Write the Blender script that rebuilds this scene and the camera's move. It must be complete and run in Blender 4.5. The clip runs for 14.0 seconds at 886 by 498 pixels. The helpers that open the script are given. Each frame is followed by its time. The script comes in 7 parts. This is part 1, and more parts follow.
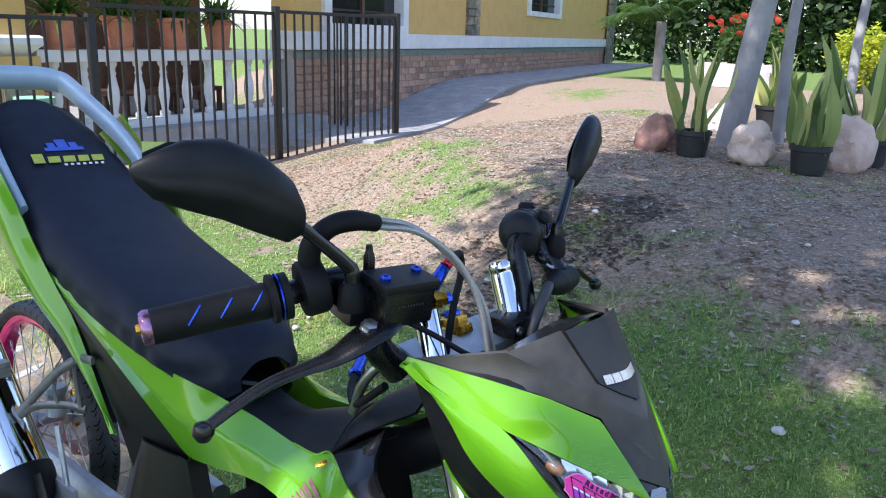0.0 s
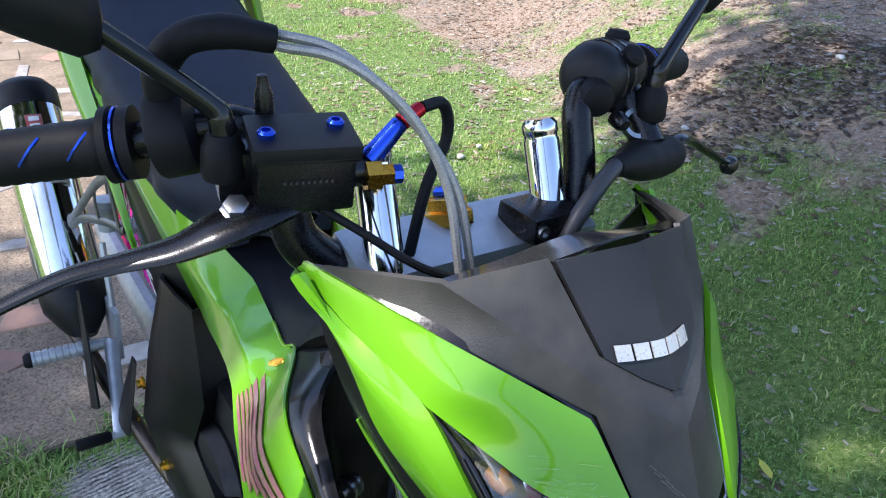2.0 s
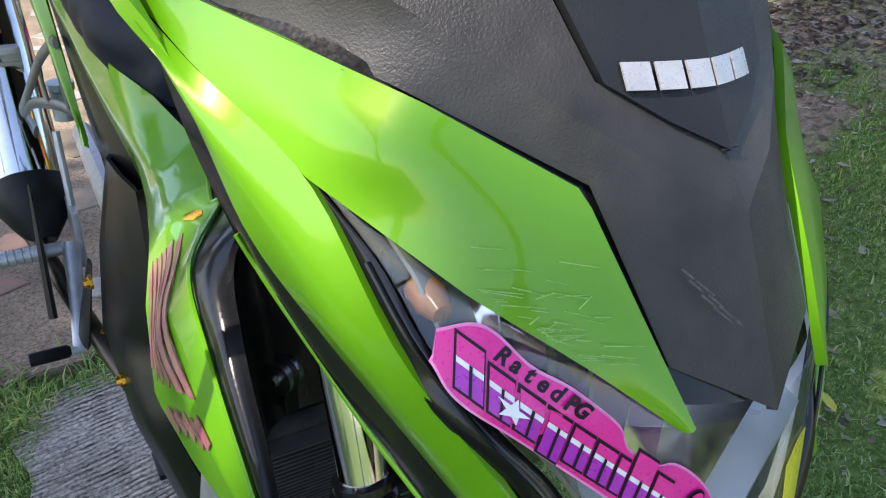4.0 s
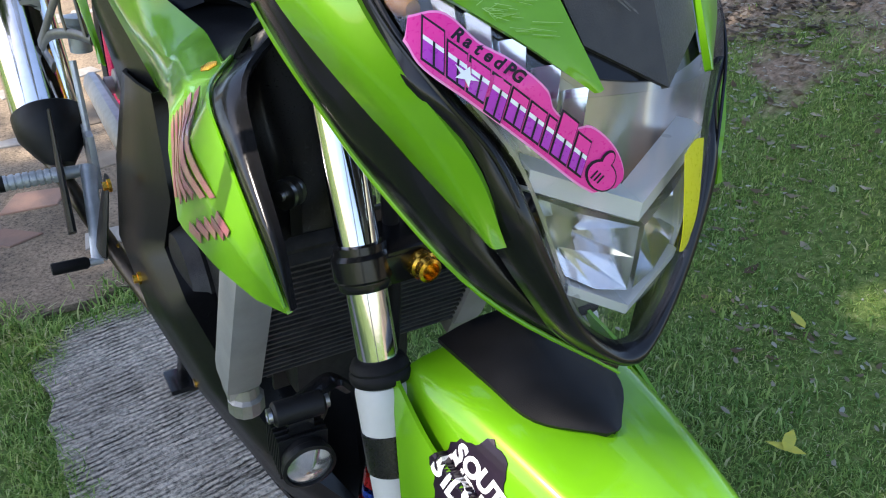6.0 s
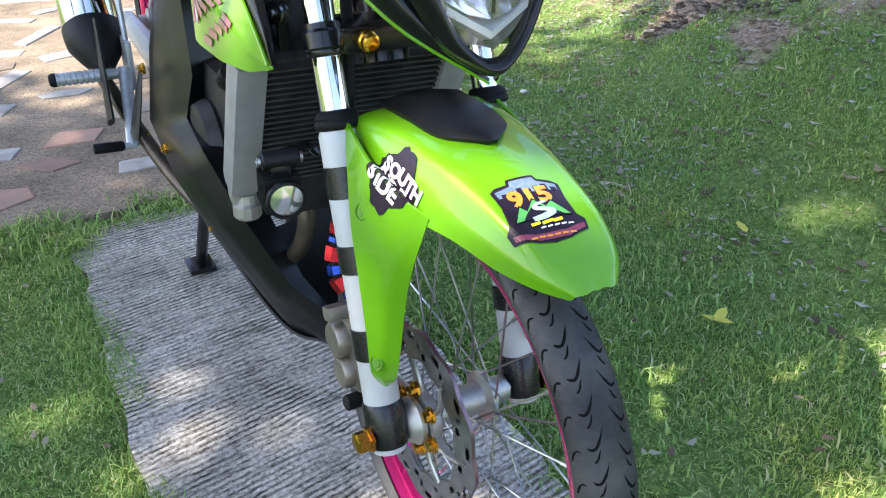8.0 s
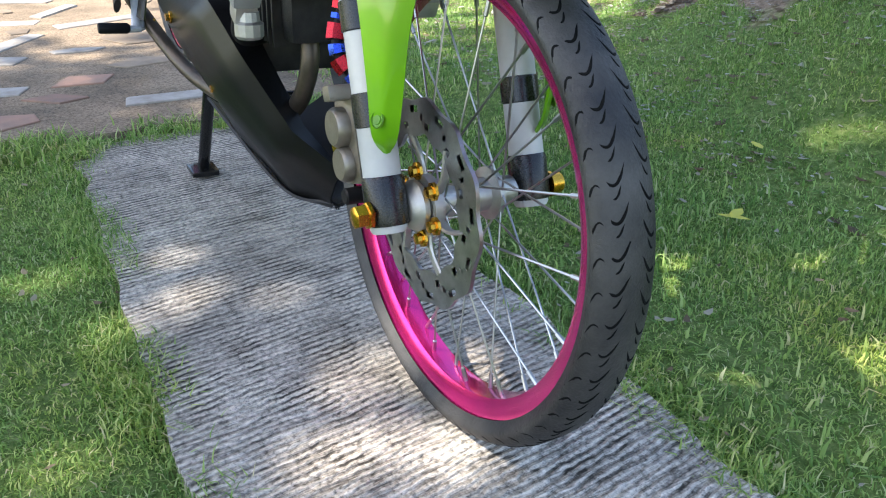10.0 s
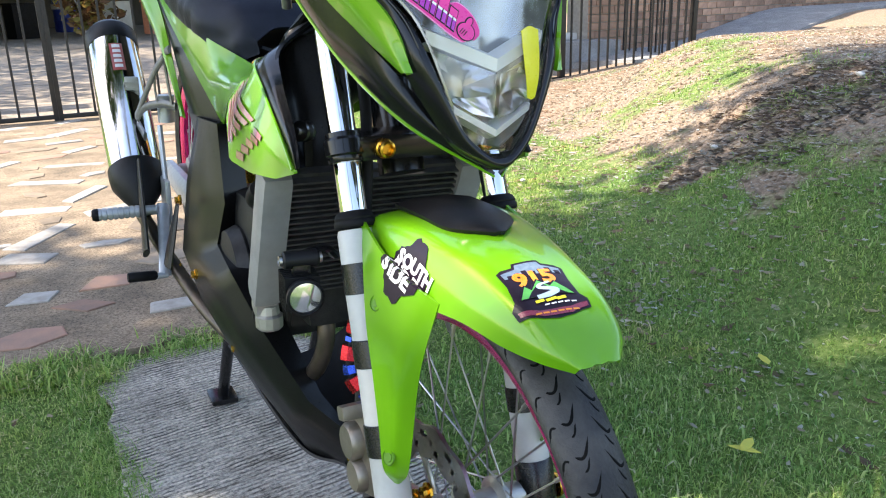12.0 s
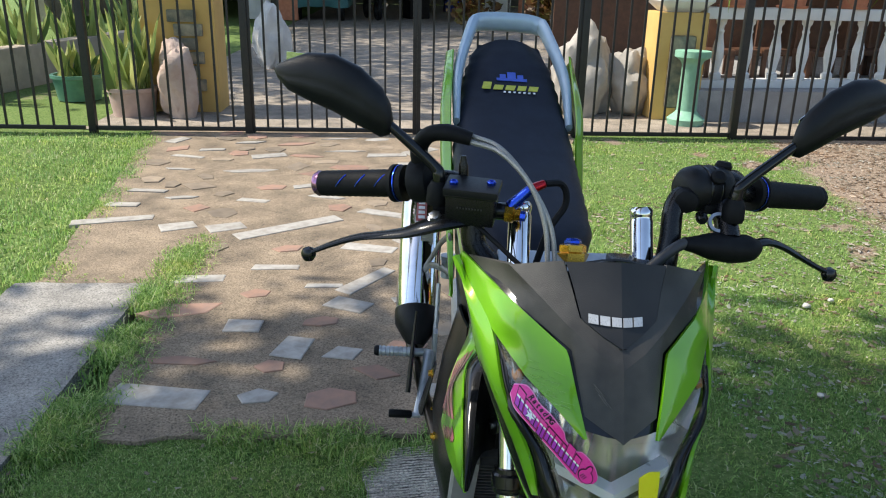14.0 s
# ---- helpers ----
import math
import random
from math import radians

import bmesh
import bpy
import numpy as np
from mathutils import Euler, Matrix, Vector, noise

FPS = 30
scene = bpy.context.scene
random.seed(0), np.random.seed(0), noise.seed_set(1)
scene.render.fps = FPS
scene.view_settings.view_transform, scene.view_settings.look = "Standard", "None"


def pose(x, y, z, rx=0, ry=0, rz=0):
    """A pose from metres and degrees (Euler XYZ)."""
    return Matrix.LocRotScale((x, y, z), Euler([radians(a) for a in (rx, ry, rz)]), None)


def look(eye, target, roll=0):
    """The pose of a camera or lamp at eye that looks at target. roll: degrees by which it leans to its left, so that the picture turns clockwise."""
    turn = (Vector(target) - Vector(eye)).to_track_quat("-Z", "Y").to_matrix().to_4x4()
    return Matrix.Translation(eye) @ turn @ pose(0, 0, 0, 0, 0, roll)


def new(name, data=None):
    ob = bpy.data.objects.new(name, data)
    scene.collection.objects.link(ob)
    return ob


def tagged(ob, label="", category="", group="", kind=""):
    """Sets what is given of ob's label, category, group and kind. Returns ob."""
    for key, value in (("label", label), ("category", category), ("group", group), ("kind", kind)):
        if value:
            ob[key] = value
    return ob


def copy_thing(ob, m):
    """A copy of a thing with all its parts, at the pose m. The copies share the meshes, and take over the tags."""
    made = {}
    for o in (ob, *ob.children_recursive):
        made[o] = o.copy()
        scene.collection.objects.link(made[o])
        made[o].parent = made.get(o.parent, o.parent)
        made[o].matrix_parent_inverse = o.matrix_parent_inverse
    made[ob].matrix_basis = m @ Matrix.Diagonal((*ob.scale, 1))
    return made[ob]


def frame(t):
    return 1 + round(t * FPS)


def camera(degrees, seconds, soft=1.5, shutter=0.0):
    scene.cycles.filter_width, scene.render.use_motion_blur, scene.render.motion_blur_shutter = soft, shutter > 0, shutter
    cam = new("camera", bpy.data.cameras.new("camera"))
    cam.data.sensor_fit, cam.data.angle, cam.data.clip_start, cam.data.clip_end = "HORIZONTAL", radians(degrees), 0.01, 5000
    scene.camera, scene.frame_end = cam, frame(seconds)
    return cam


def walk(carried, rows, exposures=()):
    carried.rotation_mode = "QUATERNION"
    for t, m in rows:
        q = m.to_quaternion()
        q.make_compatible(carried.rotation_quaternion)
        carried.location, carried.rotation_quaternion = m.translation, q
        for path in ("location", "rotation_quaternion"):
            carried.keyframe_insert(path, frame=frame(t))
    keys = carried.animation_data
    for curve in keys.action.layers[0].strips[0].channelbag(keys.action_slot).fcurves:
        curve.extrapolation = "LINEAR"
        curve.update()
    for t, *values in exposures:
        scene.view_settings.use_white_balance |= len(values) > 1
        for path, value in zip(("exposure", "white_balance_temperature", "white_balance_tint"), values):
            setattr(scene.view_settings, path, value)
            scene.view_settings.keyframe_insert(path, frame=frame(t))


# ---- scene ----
from mathutils.bvhtree import BVHTree
cam = camera(58.6, 14.0, soft=1.1)
METRES = 2.40
BASE = pose(-0.6535, -0.2709, 1.2184, -15.253, -1.721, -52.270)
ROWS = [
    (0.0, 0.0, 0.0, 0.0, -0.0, 0.0, -0.0),
    (0.5, 0.0188, 0.022, 0.0118, 6.5, -2.27, -2.65),
    (1.0, 0.0231, 0.0973, 0.019, 9.49, -6.84, -3.95),
    (1.5, 0.0613, 0.15, 0.0167, 13.79, -11.19, -5.3),
    (2.0, 0.0714, 0.1402, 0.0091, 16.86, -13.38, -5.29),
    (4.5, 0.0795, 0.2186, -0.0622, 19.91, -16.47, -4.05),
    (5.0, 0.0816, 0.2137, -0.0737, 19.72, -16.47, -3.7),
    (5.5, 0.0898, 0.1924, -0.0824, 19.5, -16.33, -3.38),
    (6.0, 0.1028, 0.164, -0.0887, 19.44, -16.02, -3.27),
    (6.5, 0.12, 0.1314, -0.1004, 19.64, -15.69, -3.33),
    (7.0, 0.1307, 0.102, -0.1139, 20.13, -15.48, -3.47),
    (7.5, 0.1487, 0.0872, -0.1271, 20.79, -15.38, -3.57),
    (8.0, 0.1728, 0.0768, -0.1497, 21.25, -14.98, -3.55),
    (8.5, 0.1795, 0.0803, -0.1969, 21.45, -14.04, -3.44),
    (11.0, 0.1871, 0.064, -0.2692, 22.32, -8.44, -4.23),
    (11.5, 0.1874, 0.0637, -0.2231, 22.37, -5.95, -3.54),
    (12.0, 0.1866, 0.0638, -0.1757, 23.2, -3.04, -3.14),
    (12.5, 0.1845, 0.0588, -0.1533, 25.54, -0.26, -3.76),
    (12.8, 0.183, 0.0529, -0.1108, 28.41, 0.04, -4.89),
    (13.0, 0.1867, 0.0486, -0.0706, 30.91, -0.34, -5.88),
    (13.2, 0.195, 0.0395, -0.0321, 33.63, -1.78, -6.95),
    (13.5, 0.2158, 0.0302, 0.0006, 38.59, -3.99, -8.77),
    (14.0, 0.2555, 0.0471, 0.0068, 47.92, -7.8, -11.51),
]
walk(cam, [(t, BASE @ pose(METRES * x, METRES * y, METRES * z, 90 + pitch, roll, yaw)) for t, x, y, z, yaw, pitch, roll in ROWS],
     [(0.0, 1.25, 5900, 17), (1.5, 1.42, 5900, 18), (5.0, 1.30, 6700, 16), (8.0, 1.85, 6500, 14), (11.5, 1.78, 6900, 12), (12.5, 1.72, 6900, 14), (14.0, 0.90, 6600, 9)])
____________
→ **What is being asked**:
Using the data above, write out every line exactly, leaving the images behind.

→ **Expected answer**:
Write the Blender script that rebuilds this scene and the camera's move. It must be complete and run in Blender 4.5. The clip runs for 14.0 seconds at 886 by 498 pixels. The helpers that open the script are given. Each frame is followed by its time. The script comes in 7 parts. This is part 1, and more parts follow.
0.0 s
2.0 s
4.0 s
6.0 s
8.0 s
10.0 s
12.0 s
14.0 s
# ---- helpers ----
import math
import random
from math import radians

import bmesh
import bpy
import numpy as np
from mathutils import Euler, Matrix, Vector, noise

FPS = 30
scene = bpy.context.scene
random.seed(0), np.random.seed(0), noise.seed_set(1)
scene.render.fps = FPS
scene.view_settings.view_transform, scene.view_settings.look = "Standard", "None"


def pose(x, y, z, rx=0, ry=0, rz=0):
    """A pose from metres and degrees (Euler XYZ)."""
    return Matrix.LocRotScale((x, y, z), Euler([radians(a) for a in (rx, ry, rz)]), None)


def look(eye, target, roll=0):
    """The pose of a camera or lamp at eye that looks at target. roll: degrees by which it leans to its left, so that the picture turns clockwise."""
    turn = (Vector(target) - Vector(eye)).to_track_quat("-Z", "Y").to_matrix().to_4x4()
    return Matrix.Translation(eye) @ turn @ pose(0, 0, 0, 0, 0, roll)


def new(name, data=None):
    ob = bpy.data.objects.new(name, data)
    scene.collection.objects.link(ob)
    return ob


def tagged(ob, label="", category="", group="", kind=""):
    """Sets what is given of ob's label, category, group and kind. Returns ob."""
    for key, value in (("label", label), ("category", category), ("group", group), ("kind", kind)):
        if value:
            ob[key] = value
    return ob


def copy_thing(ob, m):
    """A copy of a thing with all its parts, at the pose m. The copies share the meshes, and take over the tags."""
    made = {}
    for o in (ob, *ob.children_recursive):
        made[o] = o.copy()
        scene.collection.objects.link(made[o])
        made[o].parent = made.get(o.parent, o.parent)
        made[o].matrix_parent_inverse = o.matrix_parent_inverse
    made[ob].matrix_basis = m @ Matrix.Diagonal((*ob.scale, 1))
    return made[ob]


def frame(t):
    return 1 + round(t * FPS)


def camera(degrees, seconds, soft=1.5, shutter=0.0):
    scene.cycles.filter_width, scene.render.use_motion_blur, scene.render.motion_blur_shutter = soft, shutter > 0, shutter
    cam = new("camera", bpy.data.cameras.new("camera"))
    cam.data.sensor_fit, cam.data.angle, cam.data.clip_start, cam.data.clip_end = "HORIZONTAL", radians(degrees), 0.01, 5000
    scene.camera, scene.frame_end = cam, frame(seconds)
    return cam


def walk(carried, rows, exposures=()):
    carried.rotation_mode = "QUATERNION"
    for t, m in rows:
        q = m.to_quaternion()
        q.make_compatible(carried.rotation_quaternion)
        carried.location, carried.rotation_quaternion = m.translation, q
        for path in ("location", "rotation_quaternion"):
            carried.keyframe_insert(path, frame=frame(t))
    keys = carried.animation_data
    for curve in keys.action.layers[0].strips[0].channelbag(keys.action_slot).fcurves:
        curve.extrapolation = "LINEAR"
        curve.update()
    for t, *values in exposures:
        scene.view_settings.use_white_balance |= len(values) > 1
        for path, value in zip(("exposure", "white_balance_temperature", "white_balance_tint"), values):
            setattr(scene.view_settings, path, value)
            scene.view_settings.keyframe_insert(path, frame=frame(t))


# ---- scene ----
from mathutils.bvhtree import BVHTree
cam = camera(58.6, 14.0, soft=1.1)
METRES = 2.40
BASE = pose(-0.6535, -0.2709, 1.2184, -15.253, -1.721, -52.270)
ROWS = [
    (0.0, 0.0, 0.0, 0.0, -0.0, 0.0, -0.0),
    (0.5, 0.0188, 0.022, 0.0118, 6.5, -2.27, -2.65),
    (1.0, 0.0231, 0.0973, 0.019, 9.49, -6.84, -3.95),
    (1.5, 0.0613, 0.15, 0.0167, 13.79, -11.19, -5.3),
    (2.0, 0.0714, 0.1402, 0.0091, 16.86, -13.38, -5.29),
    (4.5, 0.0795, 0.2186, -0.0622, 19.91, -16.47, -4.05),
    (5.0, 0.0816, 0.2137, -0.0737, 19.72, -16.47, -3.7),
    (5.5, 0.0898, 0.1924, -0.0824, 19.5, -16.33, -3.38),
    (6.0, 0.1028, 0.164, -0.0887, 19.44, -16.02, -3.27),
    (6.5, 0.12, 0.1314, -0.1004, 19.64, -15.69, -3.33),
    (7.0, 0.1307, 0.102, -0.1139, 20.13, -15.48, -3.47),
    (7.5, 0.1487, 0.0872, -0.1271, 20.79, -15.38, -3.57),
    (8.0, 0.1728, 0.0768, -0.1497, 21.25, -14.98, -3.55),
    (8.5, 0.1795, 0.0803, -0.1969, 21.45, -14.04, -3.44),
    (11.0, 0.1871, 0.064, -0.2692, 22.32, -8.44, -4.23),
    (11.5, 0.1874, 0.0637, -0.2231, 22.37, -5.95, -3.54),
    (12.0, 0.1866, 0.0638, -0.1757, 23.2, -3.04, -3.14),
    (12.5, 0.1845, 0.0588, -0.1533, 25.54, -0.26, -3.76),
    (12.8, 0.183, 0.0529, -0.1108, 28.41, 0.04, -4.89),
    (13.0, 0.1867, 0.0486, -0.0706, 30.91, -0.34, -5.88),
    (13.2, 0.195, 0.0395, -0.0321, 33.63, -1.78, -6.95),
    (13.5, 0.2158, 0.0302, 0.0006, 38.59, -3.99, -8.77),
    (14.0, 0.2555, 0.0471, 0.0068, 47.92, -7.8, -11.51),
]
walk(cam, [(t, BASE @ pose(METRES * x, METRES * y, METRES * z, 90 + pitch, roll, yaw)) for t, x, y, z, yaw, pitch, roll in ROWS],
     [(0.0, 1.25, 5900, 17), (1.5, 1.42, 5900, 18), (5.0, 1.30, 6700, 16), (8.0, 1.85, 6500, 14), (11.5, 1.78, 6900, 12), (12.5, 1.72, 6900, 14), (14.0, 0.90, 6600, 9)])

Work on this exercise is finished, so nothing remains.